Merrill Lynch Wealth Management assembed a panel of experts for a Webcast late last month, to discuss why they believe taxes will rise, what form these increases are likely to take and how higher rates may affect taxpayers.
The panelists for the Webcast "Preparing for Higher Taxes" were:
? Sallie Krawcheck, president of global wealth and investment management at Bank of America;
? Harold Ford Jr., executive vice chairman for global banking and wealth management at Bank of America Merrill Lynch and former Congressman from Tennessee;
? Andrew Friedman, tax expert and former partner at Covington & Burling;
? Megan McArdle, business and economics editor of The Atlantic; and
? David Bianco, head of U.S. equity strategy, BofA Merrill Lynch Global Research
Many industry, tax, and policy experts believe that rising taxes are all but inevitable. Krawcheck cited several reasons. "The U.S. budget deficit has soared to record levels and is projected to top well over a trillion dollars in 2010 for the second year in a row... And that most likely means that many of the tax cuts enacted earlier in the decade will be allowed to expire at year-end. The White House has signaled that it's not interested in raising corporate tax rates, meaning that much of the burden could fall on the U.S. household, and primarily on Americans in the higher tax brackets."

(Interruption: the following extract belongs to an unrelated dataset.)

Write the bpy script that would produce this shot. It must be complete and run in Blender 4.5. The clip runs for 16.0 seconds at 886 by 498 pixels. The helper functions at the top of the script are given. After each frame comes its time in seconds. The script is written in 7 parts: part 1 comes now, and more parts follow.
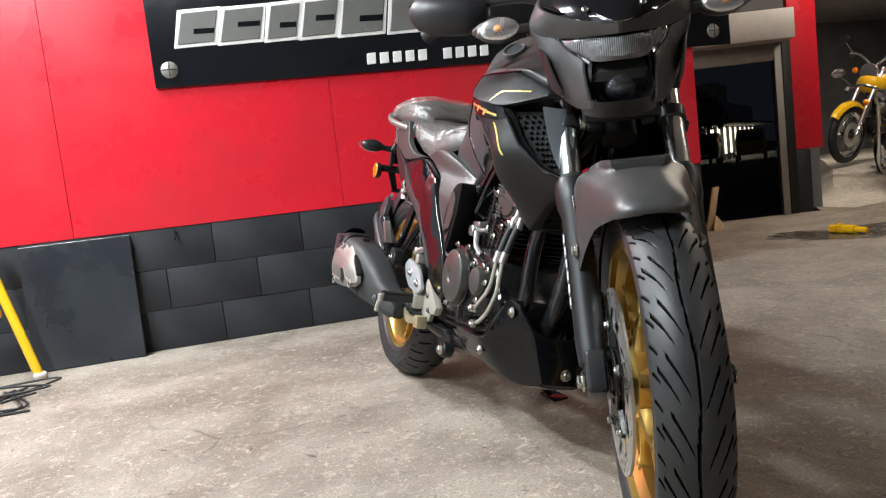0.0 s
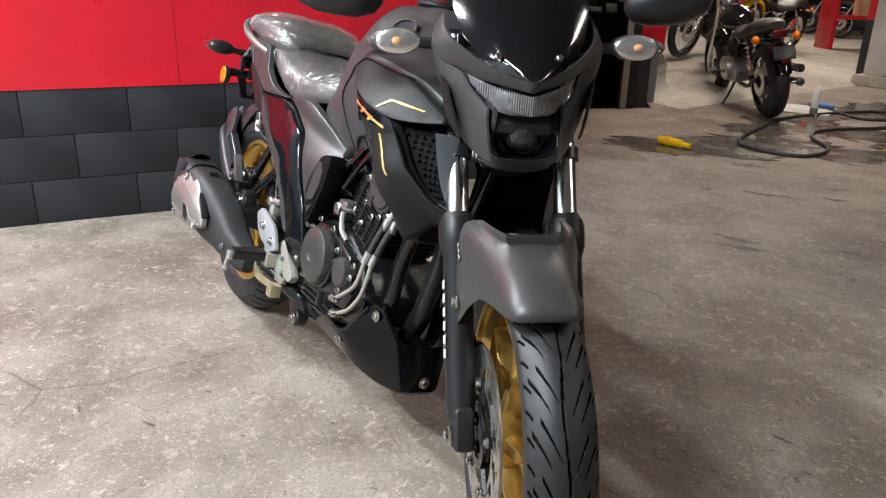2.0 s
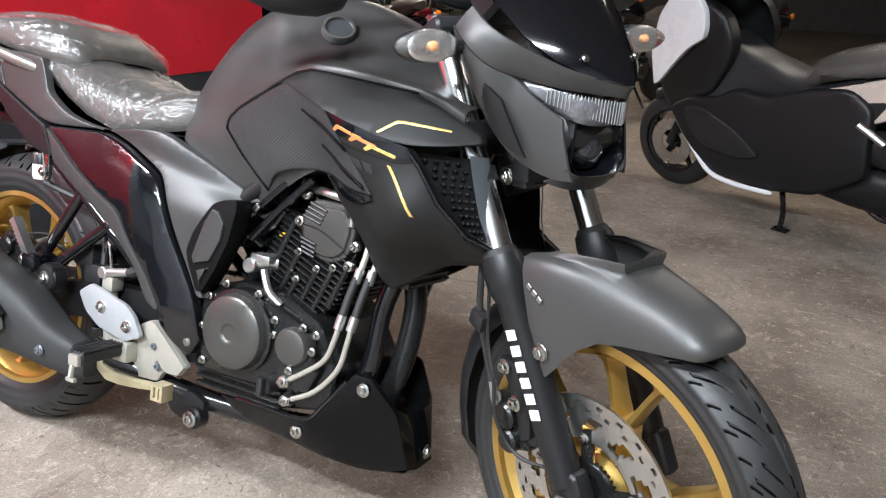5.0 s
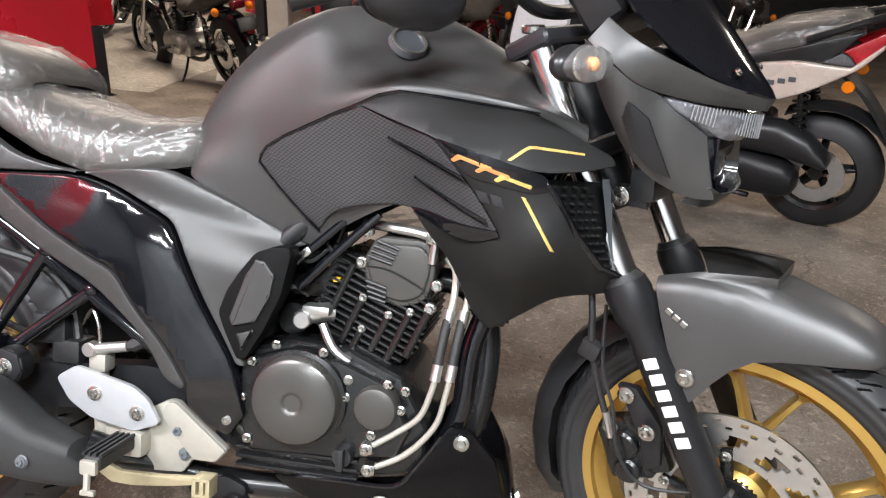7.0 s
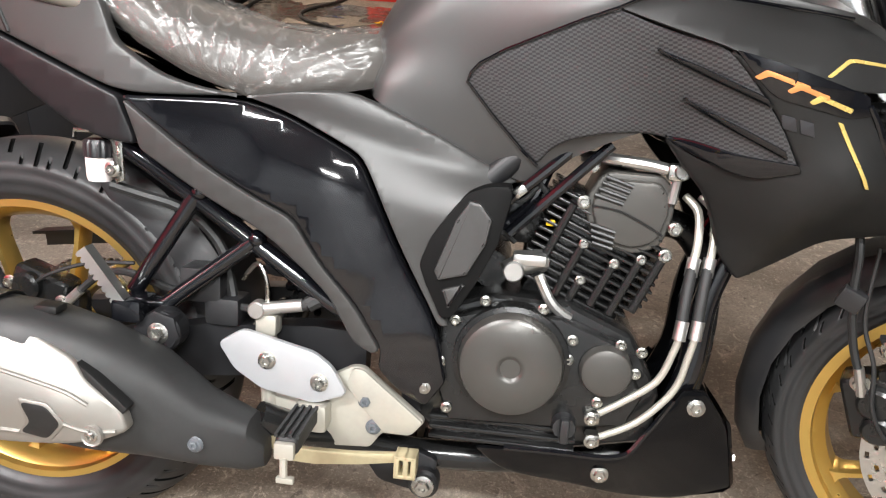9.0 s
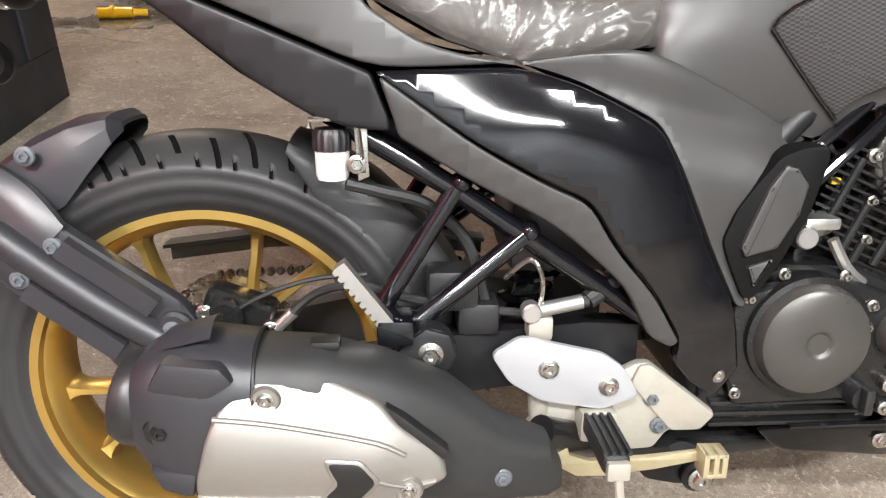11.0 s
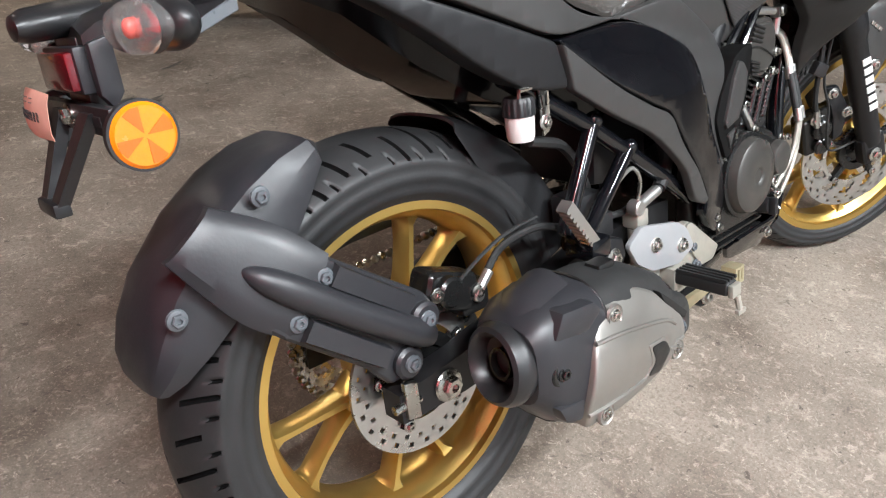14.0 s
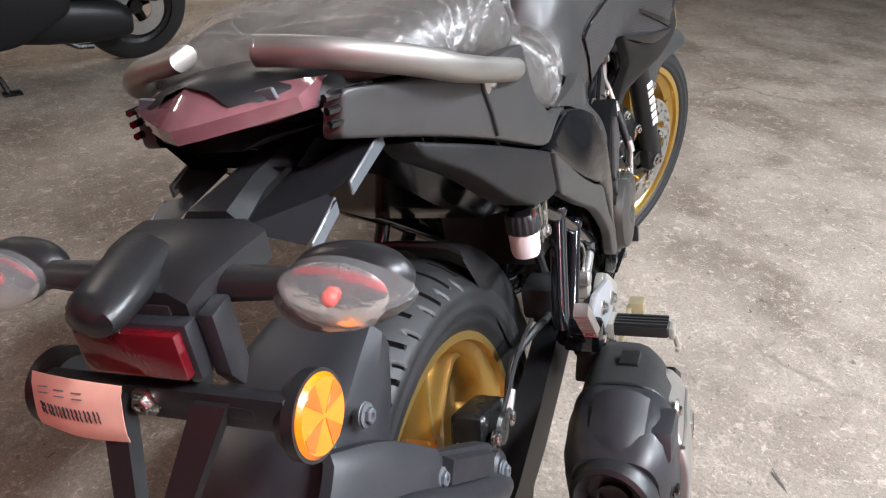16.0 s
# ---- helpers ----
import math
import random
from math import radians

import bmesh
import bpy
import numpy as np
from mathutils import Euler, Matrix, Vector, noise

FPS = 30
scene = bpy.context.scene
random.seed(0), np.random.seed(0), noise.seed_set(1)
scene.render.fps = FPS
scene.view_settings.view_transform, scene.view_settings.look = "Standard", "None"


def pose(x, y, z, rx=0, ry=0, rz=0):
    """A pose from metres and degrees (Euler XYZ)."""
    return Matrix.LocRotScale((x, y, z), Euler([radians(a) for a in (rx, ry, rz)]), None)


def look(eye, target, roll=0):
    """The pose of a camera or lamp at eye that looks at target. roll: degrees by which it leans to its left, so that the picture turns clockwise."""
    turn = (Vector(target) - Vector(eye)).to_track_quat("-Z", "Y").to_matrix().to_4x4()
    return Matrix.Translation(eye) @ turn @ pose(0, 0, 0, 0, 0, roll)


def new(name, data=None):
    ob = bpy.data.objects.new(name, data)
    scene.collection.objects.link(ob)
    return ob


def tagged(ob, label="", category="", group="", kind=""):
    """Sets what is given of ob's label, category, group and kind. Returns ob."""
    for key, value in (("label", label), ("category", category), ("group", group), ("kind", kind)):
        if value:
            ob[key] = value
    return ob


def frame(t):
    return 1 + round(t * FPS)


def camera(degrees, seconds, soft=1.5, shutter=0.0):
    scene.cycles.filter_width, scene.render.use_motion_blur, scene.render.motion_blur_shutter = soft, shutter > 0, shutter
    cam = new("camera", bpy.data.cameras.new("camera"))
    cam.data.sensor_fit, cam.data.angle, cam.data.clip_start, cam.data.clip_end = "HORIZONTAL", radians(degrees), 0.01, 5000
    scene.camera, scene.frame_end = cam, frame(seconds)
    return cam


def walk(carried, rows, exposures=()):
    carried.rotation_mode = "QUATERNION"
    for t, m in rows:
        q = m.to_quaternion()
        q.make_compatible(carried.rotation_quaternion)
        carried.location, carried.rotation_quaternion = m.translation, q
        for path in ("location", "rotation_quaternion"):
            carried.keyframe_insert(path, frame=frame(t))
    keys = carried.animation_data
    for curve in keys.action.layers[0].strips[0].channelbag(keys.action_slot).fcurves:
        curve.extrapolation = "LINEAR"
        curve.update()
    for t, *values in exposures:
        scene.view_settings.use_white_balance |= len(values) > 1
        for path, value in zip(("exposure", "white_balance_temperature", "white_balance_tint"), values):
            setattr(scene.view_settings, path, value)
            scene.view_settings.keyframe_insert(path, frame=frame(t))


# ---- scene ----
cam = camera(61.7, 16.0, soft=1.2)
PATH = [
    (0, (2.458, -0.664, 0.676), (0.563, -0.057, 0.471), -6.5),
    (0.5, (2.408, -0.597, 0.81), (0.539, 0.003, 0.424), -4.0),
    (1, (2.389, -0.554, 0.963), (0.579, 0.108, 0.425), -2.1),
    (1.5, (2.366, -0.578, 1.014), (0.652, 0.23, 0.374), 0.2),
    (2, (2.282, -0.664, 1.039), (0.668, 0.296, 0.351), 1.6),
    (2.5, (2.216, -0.725, 1.053), (0.704, 0.372, 0.338), 2.3),
    (3, (2.081, -0.759, 1.047), (0.683, 0.469, 0.315), 2.8),
    (3.5, (1.953, -0.804, 1.031), (0.657, 0.535, 0.305), 2.8),
    (4, (1.855, -0.865, 1.007), (0.691, 0.608, 0.317), 2.8),
    (4.2, (1.809, -0.9, 1.011), (0.701, 0.619, 0.328), 2.7),
    (6.3, (1.307, -0.972, 1.041), (0.79, 0.813, 0.302), 0.4),
    (6.5, (1.263, -0.967, 1.039), (0.803, 0.836, 0.305), 0.8),
    (7, (1.114, -0.994, 1.043), (0.778, 0.842, 0.323), 1.8),
    (7.5, (1.01, -1.009, 1.054), (0.747, 0.834, 0.322), 2.3),
    (8, (0.937, -1.004, 1.032), (0.689, 0.828, 0.269), 2.5),
    (8.5, (0.841, -0.941, 1.003), (0.595, 0.863, 0.176), 2.4),
    (9, (0.736, -0.884, 0.985), (0.509, 0.885, 0.081), 2.2),
    (9.5, (0.639, -0.845, 0.962), (0.471, 0.899, -0.002), 2.3),
    (10, (0.493, -0.818, 0.949), (0.418, 0.914, -0.048), 2.6),
    (10.2, (0.432, -0.805, 0.96), (0.377, 0.913, -0.061), 2.3),
    (12.3, (-0.108, -0.763, 0.926), (0.492, 0.876, -0.051), 2.2),
    (12.5, (-0.187, -0.775, 0.933), (0.496, 0.824, -0.056), 2.5),
    (13, (-0.326, -0.783, 0.951), (0.513, 0.724, -0.062), 2.4),
    (13.5, (-0.411, -0.723, 0.949), (0.592, 0.669, -0.079), 2.7),
    (14, (-0.496, -0.615, 0.966), (0.663, 0.645, -0.068), 3.0),
    (14.5, (-0.531, -0.538, 0.982), (0.768, 0.586, -0.043), 3.1),
    (15, (-0.591, -0.414, 1.009), (0.846, 0.54, -0.003), 3.5),
    (15.5, (-0.631, -0.305, 1.039), (0.918, 0.471, 0.041), 3.8),
    (16, (-0.608, -0.205, 1.049), (1.025, 0.388, 0.058), 4.0),
]
walk(cam, [(t, look(eye, target, roll)) for t, eye, target, roll in PATH],
     exposures=((0.0, 0.07, 6400, 8), (1.5, 0.06, 6300, 9), (4.0, 0.16, 6200, 9.5), (6.5, 0.29, 6350, 12.5), (8.5, 0.27, 6900, 13), (10.0, 0.20, 6750, 13), (12.3, 0.58, 7000, 13), (13.0, 0.36, 6800, 11.5),
                (13.6, 0.10, 6550, 11), (14.2, 0.04, 6400, 11), (15.0, 0.18, 6250, 12), (16.0, 0.18, 6200, 12)))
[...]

The panelists agreed that taxes would rise. Bianco said the biggest threat to the U.S. economy, given that it is highly levered, is a surge in interest rates. "It's important that we take actions to convince the bond market we're going to, maybe not solve, but improve the situation. And that's why I think all of us were saying, there's going to be higher taxes, but we also have to find areas to cut back on spending."
Ford said it was likely the Obama administration would face political pressures "to slow the rise in light of where the economy is, where the job market is today." He said he also expected to see spending cuts: "I think there's a desire to curb long-term spending."
Asked to explain what will happen if 2001 and 2003 tax cuts expire this year as scheduled, Friedman said that the ordinary income rate, the top rate, will jump from 35% to 39.6%. "Those will be on affluent families... and all the rates below that will similarly rise a bit." In addition, he said, the capital gains tax rate would go from 15% to 20% on an asset held for more than a year. And the dividend tax rate, currently 15%, would skyrocket to the ordinary income tax rate of 39.6%, "so instead of having dividends taxed by capital gains, as they are now, they would be taxed as ordinary income, so it's a severe hit."
Ford said that Democrats might consider extending the rates for capital gains, dividends and possibly middle-income rates. "If I were a betting man, I'd say that top rate is definitely going up... it's likely that Democrats will agree to some compromise before the election."